'Daybreak' Review: Netflix's high school drama-meets-post apocalyptic comedy is more wannabe than you think
Taking viewers on a wild, adventurous ride, 'Daybreak' is yet another post-apocalyptic, genre-bending series on Netflix created by Brad Peyton and Aron Eli Coleite that fails to hit the mark
Doors to sensationalized high school dramas have often been opened in plenty of movies and TV shows. In this case, we are asked to wonder what happens after a nuclear holocaust ends the world as we know it?
Taking viewers on a wild, adventurous ride, 'Daybreak' is yet another post-apocalyptic, genre-bending series on Netflix created by Brad Peyton and Aron Eli Coleite.
Headlined by teenage outcast Josh Wheeler (Colin Ford) who goes on a search for his missing girlfriend Samaira "Sam" Dean (Sophie Simnett), the series centers around a group of young adults the city of Glendale, California.

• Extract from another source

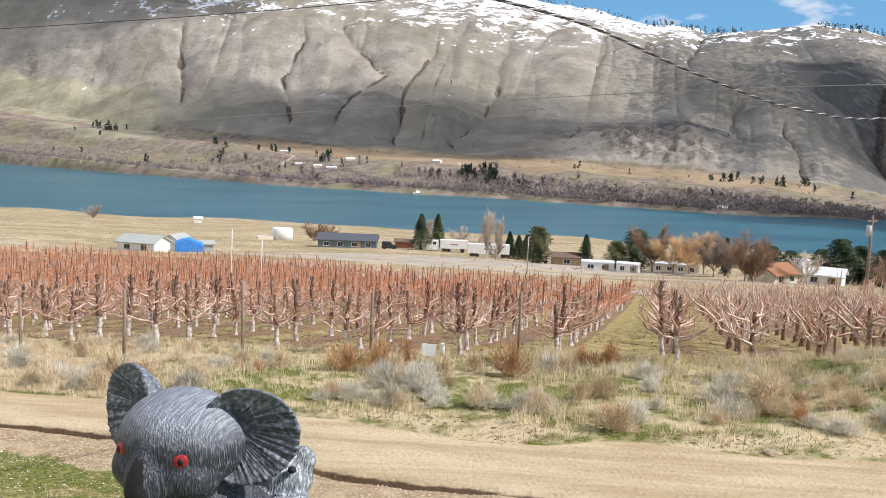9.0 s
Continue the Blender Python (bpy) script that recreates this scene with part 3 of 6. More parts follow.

The group has to navigate through a post-apocalyptic world full of zombie-like creatures known as ghoulies as well as jocks, games, the 4-H Club and Mad Max-style gangs.
The world may think the apocalypse is a bad thing, but these kids don't think so. For them, it's just time to grab swords and flamethrowers.
What starts out as a gorefest and part coming-of-age comedy soon turns into a drab wannabe series with farce humor. A 'Game of Thrones' reference like "a sword named Needle" or 'Harry Potter' references like "I am a human Sorting Hat" do little to uplift the spirit of the series.
With Austin Crute as Wesley Fists, Matthew Broderick as Burr, Alyvia Alyn Lind as Angelica Green, Gregory Kasyan as Eli Cardashyan, Krysta Rodriguez as Ms. Crumble, Jeanté Godlock as Mona Lisa and Cody Kearsley as Turbo Bro Jock in the cast, the series falls short when it comes to action, logic or social commentary.
The actors try to portray the characters to the best of their abilities but end up overacting instead of putting up a balanced show of snarky one-liners and serious action-oriented drama.
Even with spurts of romance, action, teen drama, bloodsports, roving marauders and aggressive warriors, the Netflix series turns out to be a tawdry version of 'Zombieland' and 'Scream Queens'.
Sadly, the series does not even match with the world created in the eponymous graphic novel by Brian Ralph it is based upon. There's a line in the series that goes, "And you thought we weren't gonna have any fun in the apocalypse?"
Well, if you thought so, stick to that thought because the series is not worth wasting your time on, especially not the first five episodes.